Paper itself ages best in a slightly alkaline state. Therefore, the best framing materials (matting and backing boards) would be high quality archival cotton rag, which is alkaline & will remain so for many years.
You may have seen paintings and printed artwork that has suffered from mat or backing board burn? If not, here is an example:
Due to the acidity of the backing board, the adjacent artwork was “burned” and yellowed by proximity. The acidic degradation products migrated from the mat board into the paper substrate of the artwork itself. Left untreated, these areas of the artwork would deteriorate much more quickly than the rest of the piece.
In the end, all paper-including archival cotton rage mat board-will eventually become acidic. So periodically, a work of art on paper will need to be reframed with new matting and backing board. I recommend every 20 years. This periodic replacement of the mat board within the framing package is the best practice to protect your artwork.
It is also important to be certain your artwork will be hinged to the backing board in the frame with archival materials. NOTE: I DO NOT RECOMMEND DRY MOUNT TISSUE or LINEN HINGING TAPE. I spend a lot of time removing old dry mount attachments.
They can often be difficult to remove completely, and have a tendency to leave stains due to the aging characteristics of the adhesives used in their manufacture.
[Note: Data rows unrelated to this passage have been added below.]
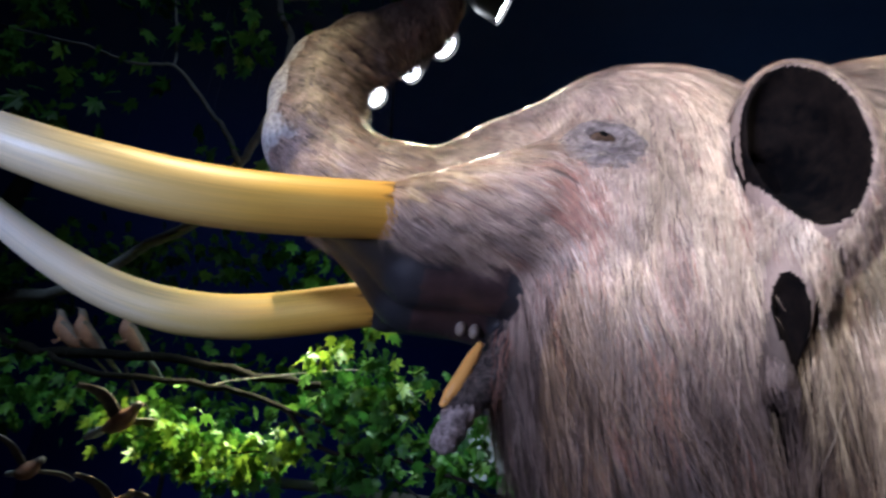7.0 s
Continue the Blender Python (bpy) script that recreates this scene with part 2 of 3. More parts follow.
def tube(points, radii, sides=10, cap=True, wobble=0.0, seed=0):
    """Verts and faces of a round tube through the points."""
    rng = np.random.default_rng(seed)
    pts = [Vector(p) for p in points]
    verts, faces, up = [], [], Vector((0.13, 0.21, 0.97))
    for i, (p, r) in enumerate(zip(pts, radii)):
        way = (pts[min(i + 1, len(pts) - 1)] - pts[max(i - 1, 0)]).normalized()
        side = way.cross(up)
        side = (side if side.length > 0.05 else way.cross(Vector((1, 0, 0)))).normalized()
        up = side.cross(way).normalized()
        for k in range(sides):
            a = 2 * math.pi * k / sides
            verts.append(p + (side * math.cos(a) + up * math.sin(a)) * r * (1 + wobble * rng.uniform(-1, 1)))
    for i in range(len(pts) - 1):
        for k in range(sides):
            n = (k + 1) % sides
            faces.append((i * sides + k, i * sides + n, (i + 1) * sides + n, (i + 1) * sides + k))
    if cap:
        faces += [tuple(range(sides))[::-1], tuple(range((len(pts) - 1) * sides, len(pts) * sides))]
    return verts, faces


def curved(points, steps):
    """Points on a smooth line through the given ones."""
    p = np.array(points, float)
    p = np.vstack([2 * p[0] - p[1], p, 2 * p[-1] - p[-2]])
    out = []
    for i in range(1, len(p) - 2):
        for t in np.linspace(0, 1, steps, endpoint=False):
            a, b, c, d = p[i - 1:i + 3]
            out.append(0.5 * (2 * b + (c - a) * t + (2 * a - 5 * b + 4 * c - d) * t * t + (3 * b - a - 3 * c + d) * t ** 3))
    return np.array(out + [p[-2]])


# ---- the hall ----
def slab(name, lo, hi, mat, label):
    bm = bmesh.new()
    box(bm, lo, hi)
    return tagged(part(name, bm, mat), label, name.split("_")[0], kind="structure")


slab("floor", (-9, -7, -0.2), (9, 11, 0.0), FLOOR, "dark carpeted floor of the museum hall")
slab("ceiling", (-9, -7, 6.2), (9, 11, 6.4), CEILING, "black painted hall ceiling above the spotlights")
slab("wall_north", (-9, 11, -0.2), (9, 11.2, 6.4), WALL, "dark navy wall behind the trees")
slab("wall_south", (-9, -7.2, -0.2), (9, -7, 6.4), WALL, "dark navy wall facing the mammoth")
slab("wall_west", (-9.2, -7, -0.2), (-9, 11, 6.4), WALL, "dark navy side wall of the hall")
slab("wall_east", (9, -7, -0.2), (9.2, 11, 6.4), WALL, "dark navy end wall of the hall")


# ---- the mammoth's form, as a distance field: x runs back along the animal, y across it, z up; metres before SIZE ----
def ball(p, c, r):
    q = (p - np.array(c)) / np.array(r)
    k = np.sqrt((q * q).sum(-1)) + 1e-9
    g = np.sqrt(((q / np.array(r)) ** 2).sum(-1)) + 1e-9
    return k * (k - 1) / g


def cone(p, a, b, ra, rb):
    a, b = np.array(a, float), np.array(b, float)
    ab, ap = b - a, p - a
    h = np.clip((ap @ ab) / (ab @ ab), 0, 1)
    return np.sqrt(((ap - h[..., None] * ab) ** 2).sum(-1)) - (ra + (rb - ra) * h)


def blend(a, b, k):
    h = np.maximum(k - np.abs(a - b), 0) / k
    return np.minimum(a, b) - h * h * k * 0.25


def carve(a, b, k):
    h = np.maximum(k - np.abs(a + b), 0) / k
    return np.maximum(a, -b) + h * h * k * 0.25


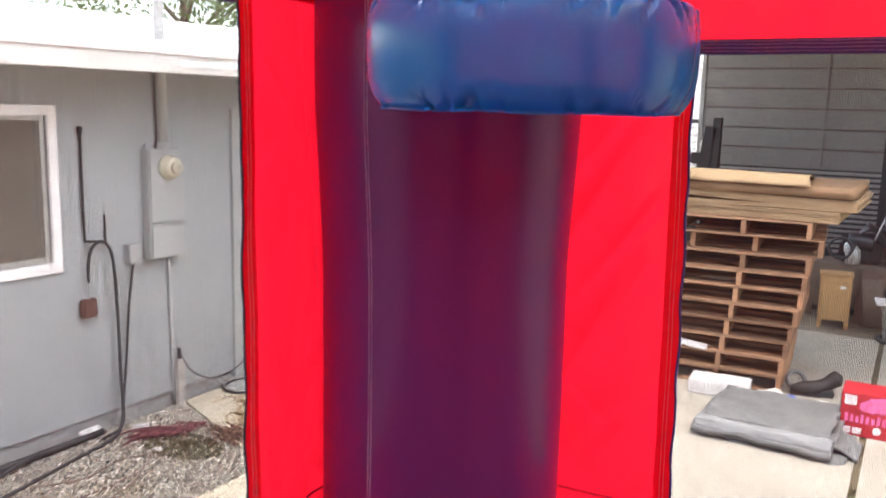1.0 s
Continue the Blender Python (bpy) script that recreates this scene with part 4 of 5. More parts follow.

Linen tapes also have adhesives with similar characteristics. From a conservator’s perspective, it is important that the hinging materials be strong and archival, but as reversible as possible. For paper-based artwork, such as lithographs, serigraphs, watercolors, etchings, mezzotints, aquatints and acrylic paintings, I recommend hinging the artwork into the framing package with Japanese tissue and wheat starch paste.
UV-coated plexiglass or UV-coated glass are best to protect your artwork from damage due to light exposure.
So, to summarize, the following are my recommendations for reframing your work of art on paper. Any reputable framer who is well reviewed is likely to be able to assist you with this:
- Use archival cotton rag matboard for the mat housing and backing board.
- Hinge the artwork to the backing boards with Japanese tissue and wheat starch paste.
- Use UV-coated plexiglass or UV-coated glass for the framing package.
Following these guidelines, a reputable framer can assist you with creating an archival & long-lasting frame package for your treasured artwork.